The anxiety, the people following this voyage, all those asking why we don’t keep going, Jacopo frustrated by this forced waiting: They all put lots of pressure on me.

The weather, the events, my health, the promises not kept by others, the slow downs: Everything plotted to take me to this point and learn that this was the only way.

I could have been in a very akward situation, would things have developed differently.

We’ll cross the Channel along with sombody that we’ll find here or in Dover, regardless of any support boat. Sailors already annoyed me: Often so arrogant and incapable of any solidarity. Conrad is turning over in his grave.

So weird: In so much water I missed air.

A big hug and a huge thank to everyone for your support.
 

 

 

 

Oare Creek to Ramsgate

After so many days of waiting and silence, at last we set off again! We are hailed by the brightest sun, that makes the sea look like a mirror.

Our destination for the day is Ramsgate, not a long distance overall. It seems too easy…

Just after coasting the city of Margate we are waited by an unwanted surprise: The wind suddenly turns from 10 to 20 knot speed, changing direction, and the stream draw us in open sea, toward Norway.

What I call the “English Heel” is a place feared even by the most experienced sailors. We are approaching a cape and pheraps it wants to remind us who is in charge here!

We see in the distance two-metres waves building a wall of water, we find shallows coming out of nowhere, seals sunbathing, whirlwinds and strong streams. Not a pleasant sailing indeed!

Though as blue as the Mediterranean, the North Sea is far more scary, so we decide to turn back, heading to Margate for the night.

Margate has been one of the favorite seasides of Londoners for over 250 years.

From the sixties on, the reduction of domestic tourism brought to Margate many people that felt outcast in London: Nowadays this town is a place both of troubles and rebirth, and home of so many artists.

 
The next morning our journey restarts.

We are just 7,6 miles away from Ramsgate and with a fantastic sailing we reach our destination in less than two hours.

Here we are greeted by the Royal Temple Yacht Club, founded in 1857, and by the kindness of its Commodore, Mr Mike Brand.

 
Ramsgate is both nordic light and mediterranean warmth: Hooked to the white cliffs, it resembles an extended Potala. The city is full of strange faces, bizarre people and seamen: A richness that will soon come back.

The North Sea is now out of our way, thank God.

We are about to leave both the UK and Kent, “The Garden of England”.
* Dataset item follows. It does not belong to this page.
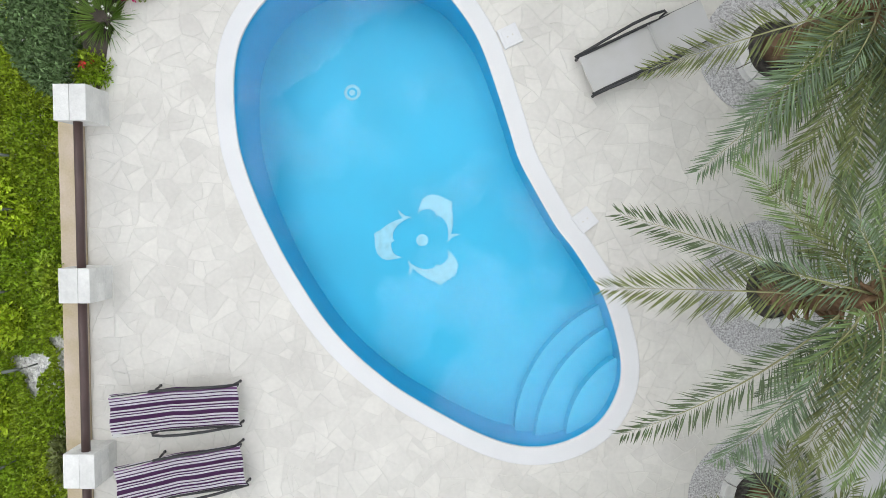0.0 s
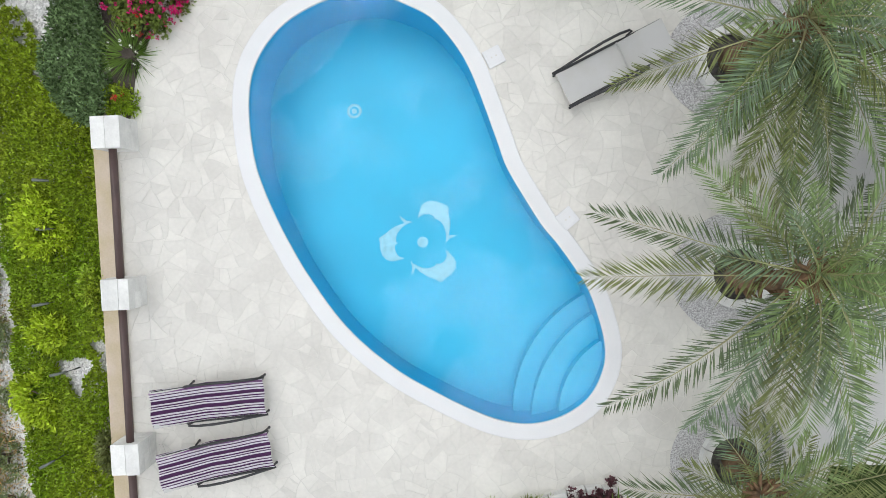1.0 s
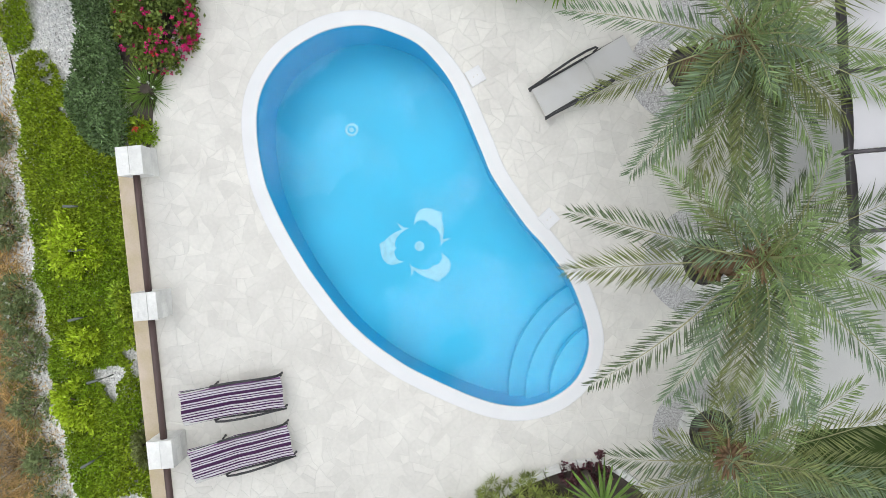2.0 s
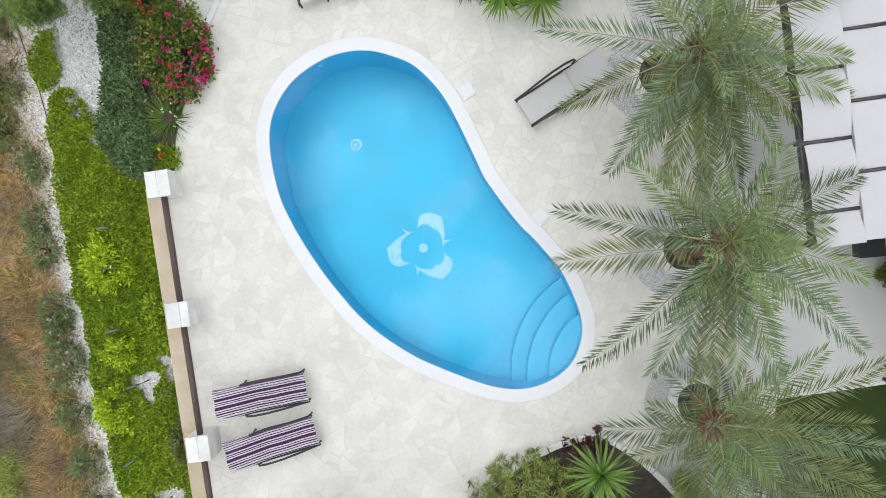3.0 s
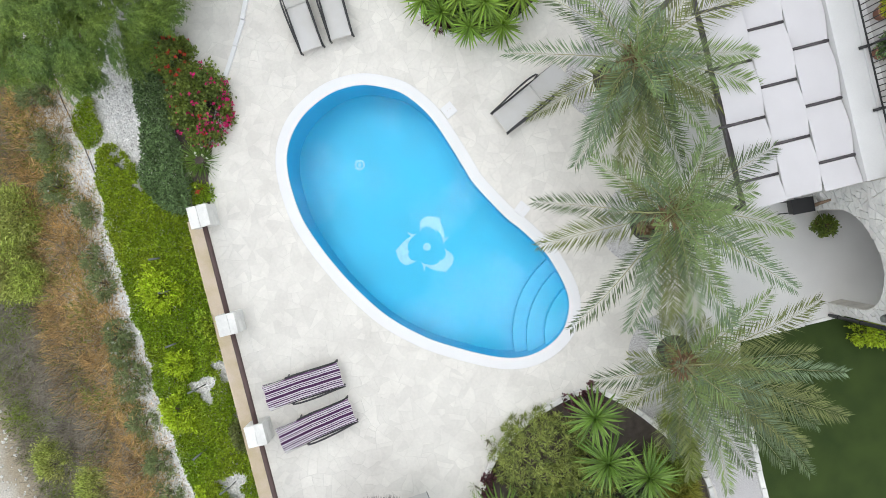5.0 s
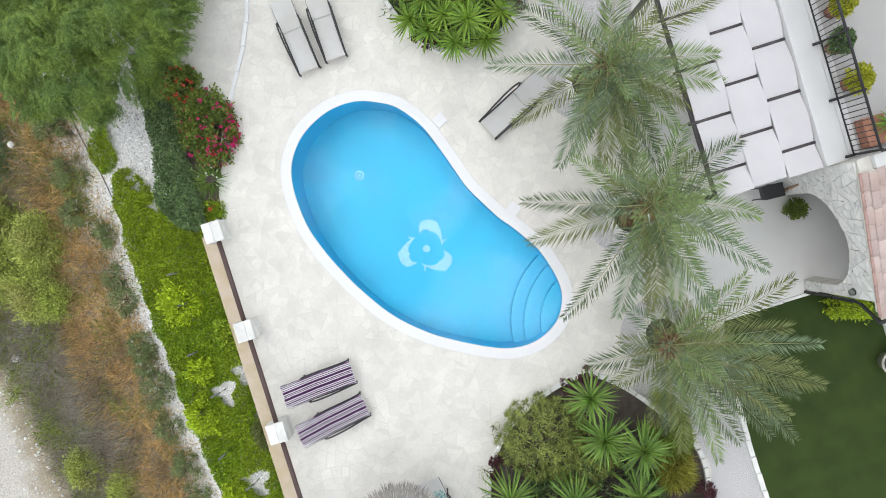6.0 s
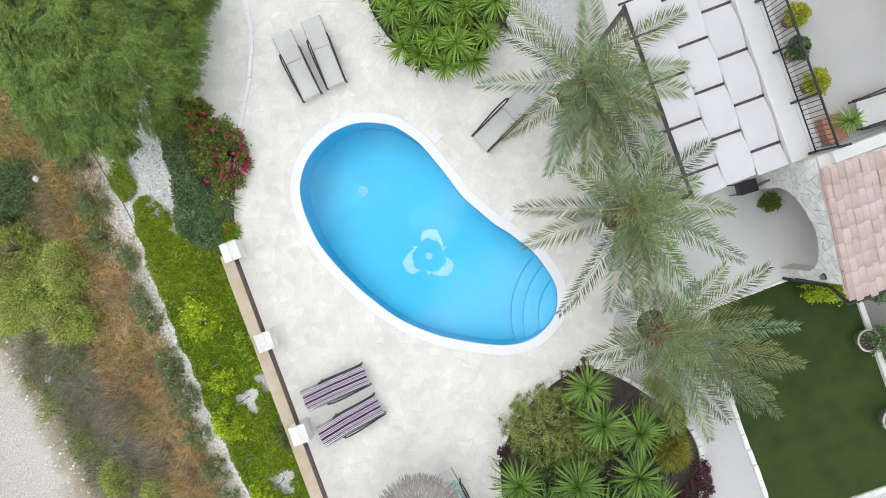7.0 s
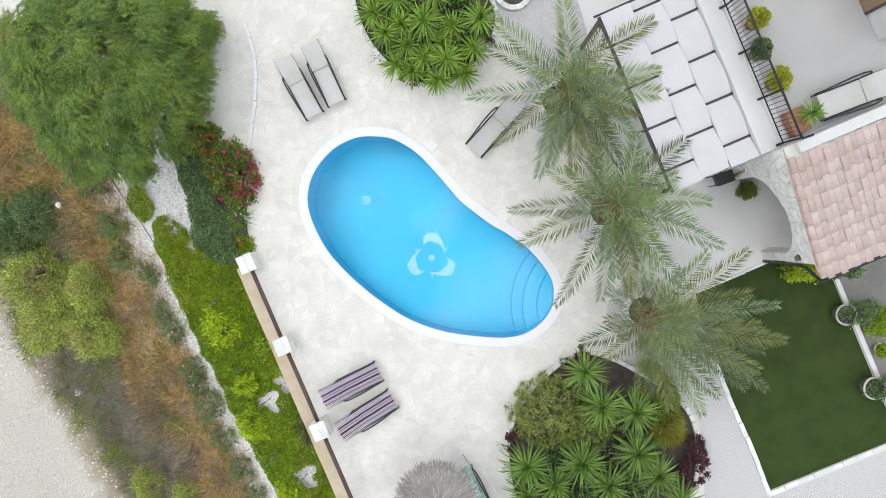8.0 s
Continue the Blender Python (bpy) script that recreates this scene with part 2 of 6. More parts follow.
def water_mat():
    m = bpy.data.materials.new("pool_water")
    m.use_nodes = True
    n, l = m.node_tree.nodes, m.node_tree.links
    b = n["Principled BSDF"]
    b.inputs["Base Color"].default_value = (0.92, 0.98, 1.0, 1)
    b.inputs["Transmission Weight"].default_value, b.inputs["IOR"].default_value, b.inputs["Roughness"].default_value = 1.0, 1.33, 0.0
    geo, ns, bp = n.new("ShaderNodeNewGeometry"), n.new("ShaderNodeTexNoise"), n.new("ShaderNodeBump")
    ns.inputs["Scale"].default_value, ns.inputs["Detail"].default_value = 2.2, 3
    bp.inputs["Strength"].default_value, bp.inputs["Distance"].default_value = 0.10, 0.02
    l.new(geo.outputs["Position"], ns.inputs["Vector"]), l.new(ns.outputs["Fac"], bp.inputs["Height"]), l.new(bp.outputs["Normal"], b.inputs["Normal"])
    return m


def ground_mat():
    """Pale path gravel beside the garden, brown scrub soil down the slope, pale dirt road at its foot."""
    m = bpy.data.materials.new("slope_ground")
    m.use_nodes = True
    n, l = m.node_tree.nodes, m.node_tree.links
    b = n["Principled BSDF"]
    geo, sep = n.new("ShaderNodeNewGeometry"), n.new("ShaderNodeSeparateXYZ")
    l.new(geo.outputs["Position"], sep.inputs[0])
    ns, fine = n.new("ShaderNodeTexNoise"), n.new("ShaderNodeTexNoise")
    ns.inputs["Scale"].default_value, ns.inputs["Detail"].default_value = 1.1, 6
    fine.inputs["Scale"].default_value, fine.inputs["Detail"].default_value = 22, 5
    l.new(geo.outputs["Position"], ns.inputs["Vector"]), l.new(geo.outputs["Position"], fine.inputs["Vector"])
    slant, edge = n.new("ShaderNodeMath"), n.new("ShaderNodeMath")
    slant.operation = edge.operation = "MULTIPLY_ADD"
    slant.inputs[1].default_value = 0.12
    l.new(sep.outputs["Y"], slant.inputs[0]), l.new(sep.outputs["X"], slant.inputs[2])
    edge.inputs[1].default_value = 1.6
    l.new(ns.outputs["Fac"], edge.inputs[0]), l.new(slant.outputs[0], edge.inputs[2])
    rng = n.new("ShaderNodeMapRange")
    rng.inputs["From Min"].default_value, rng.inputs["From Max"].default_value = -19.2, -4.2
    l.new(edge.outputs[0], rng.inputs["Value"])
    ramp = n.new("ShaderNodeValToRGB")
    l.new(rng.outputs["Result"], ramp.inputs["Fac"])
    e = ramp.color_ramp.elements
    e[0].position, e[0].color = 0.0, (0.50, 0.47, 0.42, 1)
    e[1].position, e[1].color = 1.0, (0.66, 0.65, 0.63, 1)
    for at, c in ((0.26, (0.52, 0.49, 0.44, 1)), (0.30, (0.34, 0.29, 0.21, 1)), (0.62, (0.17, 0.125, 0.08, 1)), (0.655, (0.66, 0.645, 0.62, 1))):
        e.new(at).color = c
    hsv, gr = n.new("ShaderNodeHueSaturation"), n.new("ShaderNodeMapRange")
    gr.inputs["From Min"].default_value, gr.inputs["From Max"].default_value = 0.3, 0.7
    gr.inputs["To Min"].default_value, gr.inputs["To Max"].default_value = 0.65, 1.25
    l.new(fine.outputs["Fac"], gr.inputs["Value"]), l.new(gr.outputs["Result"], hsv.inputs["Value"])
    l.new(ramp.outputs["Color"], hsv.inputs["Color"]), l.new(hsv.outputs["Color"], b.inputs["Base Color"])
    b.inputs["Roughness"].default_value = 0.95
    bp = n.new("ShaderNodeBump")
    bp.inputs["Strength"].default_value, bp.inputs["Distance"].default_value = 0.8, 0.03
    l.new(fine.outputs["Fac"], bp.inputs["Height"]), l.new(bp.outputs["Normal"], b.inputs["Normal"])
    return m


M_TOWEL, M_WATER, M_GROUND = stripe_mat(), water_mat(), ground_mat()


# ---- mesh helpers ----
def part(name, bm, material, parent=None, label="", smooth=False):
    """One bmesh as one object, under a thing or a part."""
    me = bpy.data.meshes.new(name)
    bmesh.ops.recalc_face_normals(bm, faces=bm.faces)
    bm.to_mesh(me)
    bm.free()
    return hung(name, me, material, parent, label, smooth)


def hung(name, me, material, parent=None, label="", smooth=False):
    if material and not me.materials:
        me.materials.append(material)
    if smooth:
        me.polygons.foreach_set("use_smooth", [True] * len(me.polygons))
    ob = new(name, me)
    ob.parent = parent
    if label:
        ob["label"] = label
    return ob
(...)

Next week, on Dynamo Day, we’ll get to France, unless the weather says “no” once again, of course…

 
 
 
 
Our photographer and friend Massimo Di Nonno has published on his website many beautiful and bizarre picture of us: Check out the gallery.
 

 

Winds and tides

We’re still in Faversham, but now we moved to the Oare Creek, a muddy channel where our life is regulated by the five-metres tide coming to visit every six hours.
 
 
 
 
 
 
In these last days we kept meeting very interesting people, as Bob and Lena. He’s English and she’s Swedish: they live by trading in boat’s spare parts coming from all over the world.

Their home is in Faversham Shipyard, surrounded by some of the oldest English boats.
 
 
 
In this wonderful location they’re restoring “Cambria”, a Thames Barge built in 1906, by using founds coming from the National Lotteries. Here the money are very well spent, financing projects that revive historical traditions and in the meantime create new working places.
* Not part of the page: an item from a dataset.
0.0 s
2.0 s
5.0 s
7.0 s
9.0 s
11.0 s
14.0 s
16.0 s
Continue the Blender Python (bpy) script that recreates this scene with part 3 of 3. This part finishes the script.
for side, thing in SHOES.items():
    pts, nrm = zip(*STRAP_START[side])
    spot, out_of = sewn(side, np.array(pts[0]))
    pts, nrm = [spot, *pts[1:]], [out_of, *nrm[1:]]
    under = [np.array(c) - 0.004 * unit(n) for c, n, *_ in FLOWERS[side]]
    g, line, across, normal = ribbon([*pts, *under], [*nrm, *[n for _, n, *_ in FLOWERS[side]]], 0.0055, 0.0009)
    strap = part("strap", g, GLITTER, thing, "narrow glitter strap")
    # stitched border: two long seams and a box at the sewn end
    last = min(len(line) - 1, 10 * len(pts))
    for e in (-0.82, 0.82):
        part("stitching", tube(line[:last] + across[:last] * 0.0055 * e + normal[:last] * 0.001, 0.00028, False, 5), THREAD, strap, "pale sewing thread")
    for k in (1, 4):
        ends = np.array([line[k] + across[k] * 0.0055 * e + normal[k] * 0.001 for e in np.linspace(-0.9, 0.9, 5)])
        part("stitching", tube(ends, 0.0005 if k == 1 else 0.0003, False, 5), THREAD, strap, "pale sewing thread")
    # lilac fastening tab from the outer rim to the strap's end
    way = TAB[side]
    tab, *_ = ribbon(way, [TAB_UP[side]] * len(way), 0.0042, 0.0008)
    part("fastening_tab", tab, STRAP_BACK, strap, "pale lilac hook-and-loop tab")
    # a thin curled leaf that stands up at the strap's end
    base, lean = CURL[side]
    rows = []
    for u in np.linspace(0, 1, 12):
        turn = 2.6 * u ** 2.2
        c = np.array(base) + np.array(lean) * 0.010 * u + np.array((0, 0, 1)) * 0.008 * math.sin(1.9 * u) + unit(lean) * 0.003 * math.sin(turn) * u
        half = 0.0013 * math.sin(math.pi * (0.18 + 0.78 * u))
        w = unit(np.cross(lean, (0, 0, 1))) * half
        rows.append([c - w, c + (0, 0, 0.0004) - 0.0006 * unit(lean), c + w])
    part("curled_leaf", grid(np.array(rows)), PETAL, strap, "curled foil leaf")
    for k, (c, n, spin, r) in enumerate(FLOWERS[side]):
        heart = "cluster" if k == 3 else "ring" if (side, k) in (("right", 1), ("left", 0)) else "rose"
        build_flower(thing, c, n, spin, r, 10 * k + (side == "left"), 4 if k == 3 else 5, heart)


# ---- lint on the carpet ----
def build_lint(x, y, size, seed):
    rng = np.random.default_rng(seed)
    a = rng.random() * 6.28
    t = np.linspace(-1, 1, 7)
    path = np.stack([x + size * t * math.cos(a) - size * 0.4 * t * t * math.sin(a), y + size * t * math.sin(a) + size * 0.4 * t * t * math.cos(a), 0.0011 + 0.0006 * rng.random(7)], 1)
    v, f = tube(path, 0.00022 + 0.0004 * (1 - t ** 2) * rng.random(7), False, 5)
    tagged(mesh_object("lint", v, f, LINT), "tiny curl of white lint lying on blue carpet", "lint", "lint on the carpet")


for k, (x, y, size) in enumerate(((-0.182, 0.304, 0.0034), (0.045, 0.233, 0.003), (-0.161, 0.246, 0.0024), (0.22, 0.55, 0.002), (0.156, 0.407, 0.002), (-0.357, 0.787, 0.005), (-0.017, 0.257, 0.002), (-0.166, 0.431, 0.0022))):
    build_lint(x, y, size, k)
It’s a great example to look at for all the territories where there is water (such as rivers, lakes or seas) and there are boats.

It allows to keep traditions alive, handing them down and improving the quality of life.

The weather has been very bad, with plenty of rain and strong winds: now the clouds have gone and we can appreciate beautiful starry nights, although the temperature drops as low as 1°C.

We really hope for the wind to calm down, even if the constant low pressure on the Mediterranean does not help, attracting winds from Norway.
 
 
We can’t wait to cross the Channel. See you soon.